:: WHAT NEEDS TO BE DONE ::
From the listing below, restate word for word the lines from the line containing "What Blender Python" down through the line containing "for t, m in". Exclude pictures.

:: DATA FOR THIS TASK ::
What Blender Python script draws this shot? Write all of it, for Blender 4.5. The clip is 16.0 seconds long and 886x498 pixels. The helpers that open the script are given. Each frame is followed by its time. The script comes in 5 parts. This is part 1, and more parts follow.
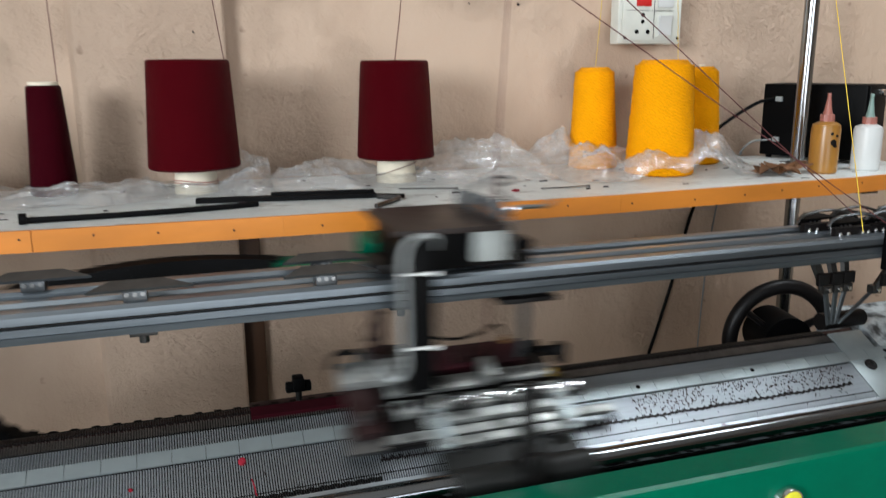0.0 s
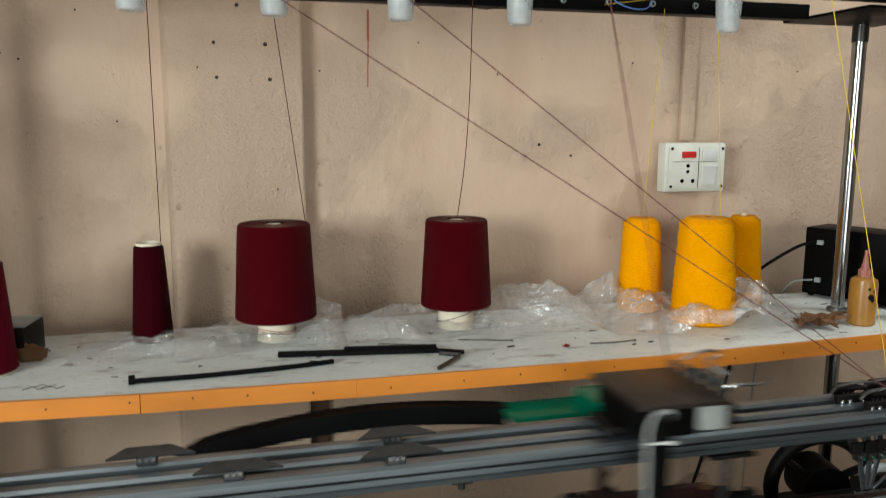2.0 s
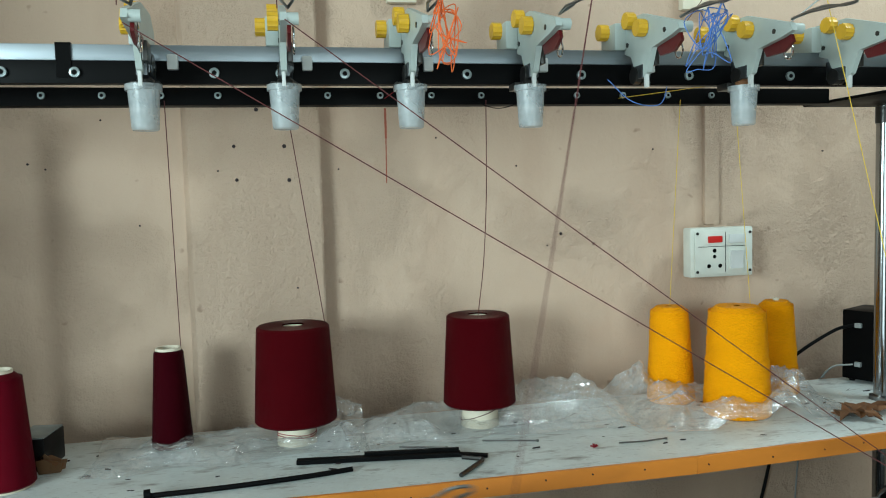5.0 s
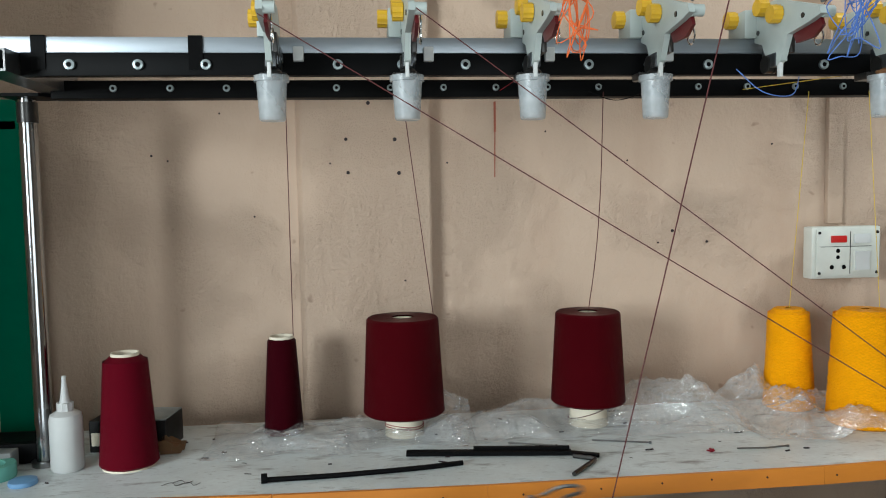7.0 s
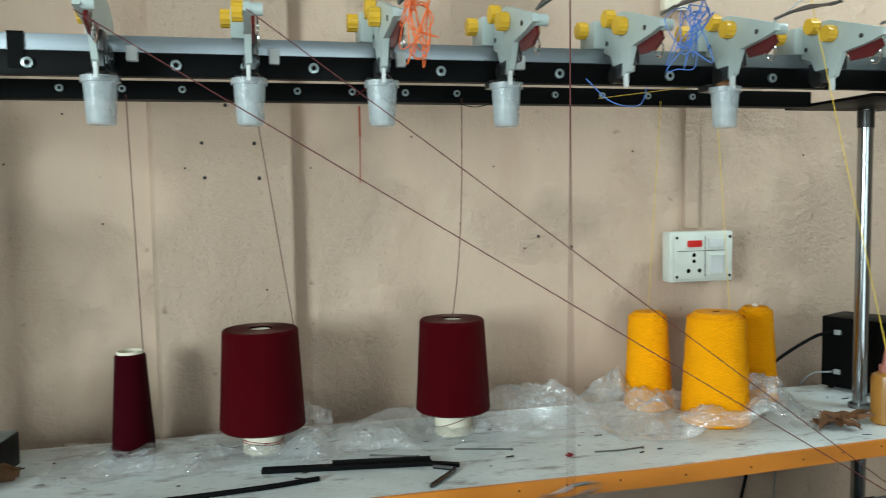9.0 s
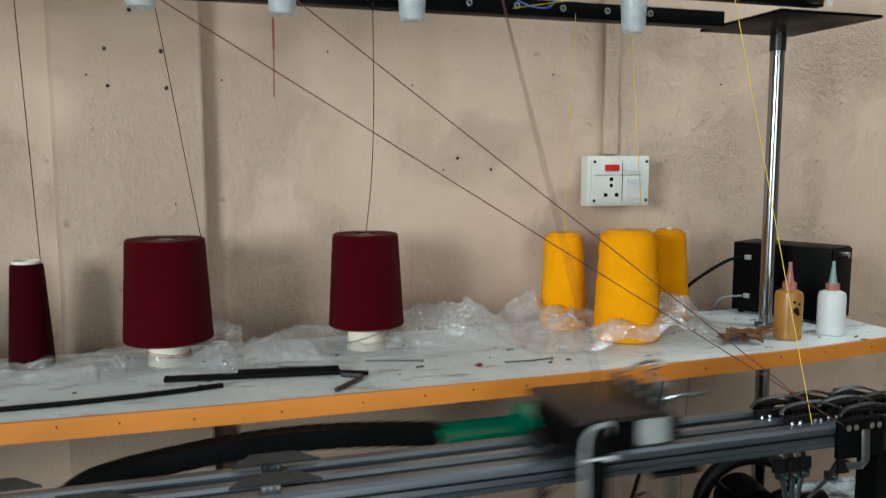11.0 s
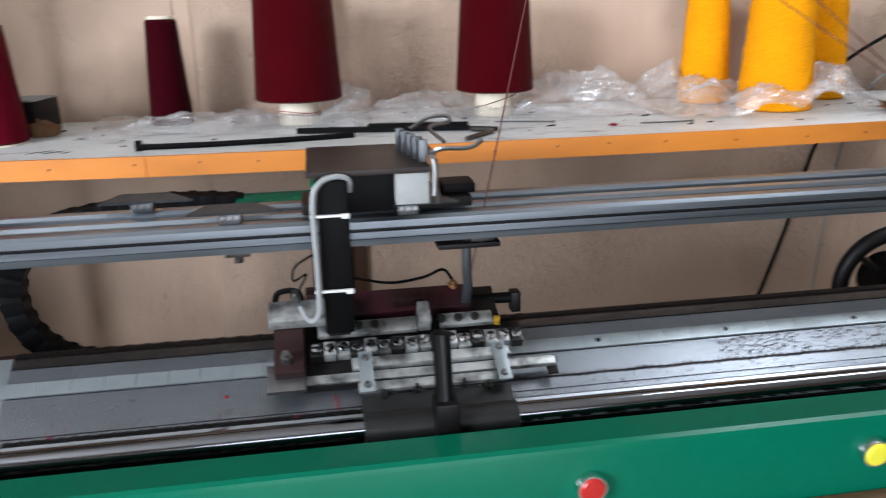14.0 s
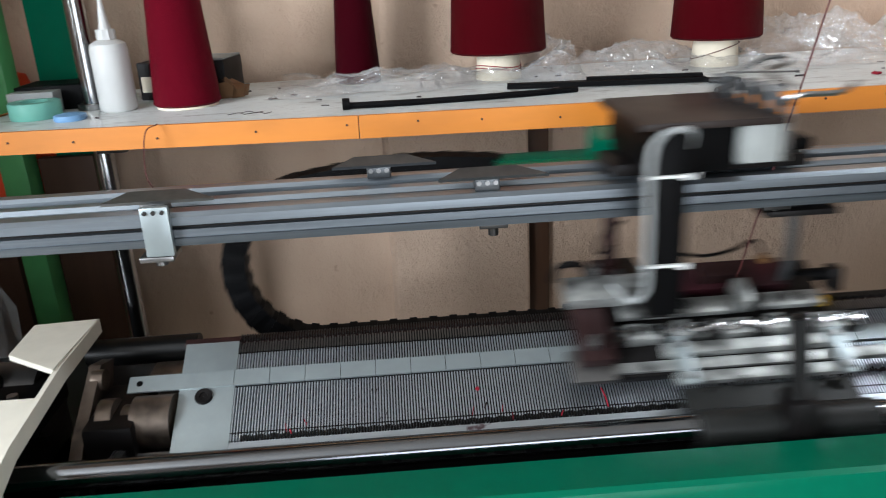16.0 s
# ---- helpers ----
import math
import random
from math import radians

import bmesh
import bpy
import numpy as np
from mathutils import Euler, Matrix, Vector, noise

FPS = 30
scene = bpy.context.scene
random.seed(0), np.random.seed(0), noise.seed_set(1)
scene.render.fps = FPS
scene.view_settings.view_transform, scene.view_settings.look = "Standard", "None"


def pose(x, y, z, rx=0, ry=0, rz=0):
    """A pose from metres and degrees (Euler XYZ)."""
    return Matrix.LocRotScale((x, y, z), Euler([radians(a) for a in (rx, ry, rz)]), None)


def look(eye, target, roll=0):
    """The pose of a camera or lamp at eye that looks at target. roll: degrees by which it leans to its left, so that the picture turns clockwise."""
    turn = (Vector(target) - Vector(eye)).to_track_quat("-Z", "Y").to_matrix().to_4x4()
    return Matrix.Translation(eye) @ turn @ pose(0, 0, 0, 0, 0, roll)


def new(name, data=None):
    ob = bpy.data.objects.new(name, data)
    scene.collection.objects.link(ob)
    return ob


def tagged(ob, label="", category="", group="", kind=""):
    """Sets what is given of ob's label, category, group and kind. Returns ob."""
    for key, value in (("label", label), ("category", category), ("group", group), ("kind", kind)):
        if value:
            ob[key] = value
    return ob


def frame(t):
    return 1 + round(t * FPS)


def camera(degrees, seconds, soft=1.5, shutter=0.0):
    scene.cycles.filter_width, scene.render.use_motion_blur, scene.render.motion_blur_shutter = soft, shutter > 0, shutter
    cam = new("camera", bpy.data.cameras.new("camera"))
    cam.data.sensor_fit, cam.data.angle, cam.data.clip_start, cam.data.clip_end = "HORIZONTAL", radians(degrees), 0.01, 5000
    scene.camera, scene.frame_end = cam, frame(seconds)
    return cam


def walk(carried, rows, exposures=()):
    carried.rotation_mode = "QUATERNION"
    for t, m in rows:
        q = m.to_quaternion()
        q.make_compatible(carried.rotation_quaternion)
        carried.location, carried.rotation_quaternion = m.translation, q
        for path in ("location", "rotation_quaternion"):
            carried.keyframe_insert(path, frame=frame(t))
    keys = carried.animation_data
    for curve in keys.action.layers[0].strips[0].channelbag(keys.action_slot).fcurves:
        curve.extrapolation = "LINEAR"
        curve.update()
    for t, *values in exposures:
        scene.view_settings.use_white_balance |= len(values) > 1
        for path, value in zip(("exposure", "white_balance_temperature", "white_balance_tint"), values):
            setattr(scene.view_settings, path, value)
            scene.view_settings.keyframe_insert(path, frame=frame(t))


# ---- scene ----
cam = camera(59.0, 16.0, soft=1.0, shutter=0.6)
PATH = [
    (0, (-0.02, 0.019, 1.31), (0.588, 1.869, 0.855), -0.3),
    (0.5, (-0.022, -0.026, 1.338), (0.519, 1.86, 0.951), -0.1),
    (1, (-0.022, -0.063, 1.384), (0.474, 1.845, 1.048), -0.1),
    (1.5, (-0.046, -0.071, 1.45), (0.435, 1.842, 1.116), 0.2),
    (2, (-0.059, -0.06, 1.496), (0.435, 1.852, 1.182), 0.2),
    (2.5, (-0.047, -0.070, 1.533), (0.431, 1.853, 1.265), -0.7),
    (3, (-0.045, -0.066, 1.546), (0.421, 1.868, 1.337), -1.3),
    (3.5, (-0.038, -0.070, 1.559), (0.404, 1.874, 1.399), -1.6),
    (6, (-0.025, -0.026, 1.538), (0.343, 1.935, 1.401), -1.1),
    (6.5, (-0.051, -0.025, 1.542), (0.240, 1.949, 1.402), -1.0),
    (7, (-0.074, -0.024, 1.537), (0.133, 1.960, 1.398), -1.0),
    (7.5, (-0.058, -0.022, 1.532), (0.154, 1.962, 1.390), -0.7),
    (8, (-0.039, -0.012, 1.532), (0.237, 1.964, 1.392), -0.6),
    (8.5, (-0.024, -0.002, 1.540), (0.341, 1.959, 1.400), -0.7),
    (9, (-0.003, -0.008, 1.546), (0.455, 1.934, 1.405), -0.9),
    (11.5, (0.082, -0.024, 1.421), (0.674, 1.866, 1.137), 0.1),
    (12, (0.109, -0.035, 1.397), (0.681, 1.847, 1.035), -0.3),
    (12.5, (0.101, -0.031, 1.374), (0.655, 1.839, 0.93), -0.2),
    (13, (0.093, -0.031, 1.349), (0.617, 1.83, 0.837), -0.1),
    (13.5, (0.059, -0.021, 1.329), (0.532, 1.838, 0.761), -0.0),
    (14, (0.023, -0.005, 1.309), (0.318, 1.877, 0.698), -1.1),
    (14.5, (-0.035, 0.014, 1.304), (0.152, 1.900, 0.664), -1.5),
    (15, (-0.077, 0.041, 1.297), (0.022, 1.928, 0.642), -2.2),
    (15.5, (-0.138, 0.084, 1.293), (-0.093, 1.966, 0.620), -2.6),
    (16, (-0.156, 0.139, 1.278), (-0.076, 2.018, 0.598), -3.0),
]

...

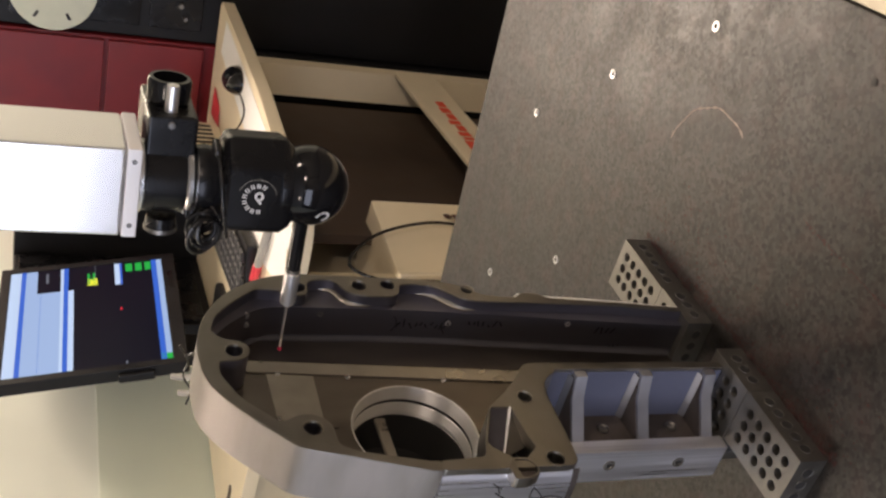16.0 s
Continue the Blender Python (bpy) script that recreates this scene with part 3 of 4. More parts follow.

:: TASK OUTPUT ::
What Blender Python script draws this shot? Write all of it, for Blender 4.5. The clip is 16.0 seconds long and 886x498 pixels. The helpers that open the script are given. Each frame is followed by its time. The script comes in 5 parts. This is part 1, and more parts follow.
0.0 s
2.0 s
5.0 s
7.0 s
9.0 s
11.0 s
14.0 s
16.0 s
# ---- helpers ----
import math
import random
from math import radians

import bmesh
import bpy
import numpy as np
from mathutils import Euler, Matrix, Vector, noise

FPS = 30
scene = bpy.context.scene
random.seed(0), np.random.seed(0), noise.seed_set(1)
scene.render.fps = FPS
scene.view_settings.view_transform, scene.view_settings.look = "Standard", "None"


def pose(x, y, z, rx=0, ry=0, rz=0):
    """A pose from metres and degrees (Euler XYZ)."""
    return Matrix.LocRotScale((x, y, z), Euler([radians(a) for a in (rx, ry, rz)]), None)


def look(eye, target, roll=0):
    """The pose of a camera or lamp at eye that looks at target. roll: degrees by which it leans to its left, so that the picture turns clockwise."""
    turn = (Vector(target) - Vector(eye)).to_track_quat("-Z", "Y").to_matrix().to_4x4()
    return Matrix.Translation(eye) @ turn @ pose(0, 0, 0, 0, 0, roll)


def new(name, data=None):
    ob = bpy.data.objects.new(name, data)
    scene.collection.objects.link(ob)
    return ob


def tagged(ob, label="", category="", group="", kind=""):
    """Sets what is given of ob's label, category, group and kind. Returns ob."""
    for key, value in (("label", label), ("category", category), ("group", group), ("kind", kind)):
        if value:
            ob[key] = value
    return ob


def frame(t):
    return 1 + round(t * FPS)


def camera(degrees, seconds, soft=1.5, shutter=0.0):
    scene.cycles.filter_width, scene.render.use_motion_blur, scene.render.motion_blur_shutter = soft, shutter > 0, shutter
    cam = new("camera", bpy.data.cameras.new("camera"))
    cam.data.sensor_fit, cam.data.angle, cam.data.clip_start, cam.data.clip_end = "HORIZONTAL", radians(degrees), 0.01, 5000
    scene.camera, scene.frame_end = cam, frame(seconds)
    return cam


def walk(carried, rows, exposures=()):
    carried.rotation_mode = "QUATERNION"
    for t, m in rows:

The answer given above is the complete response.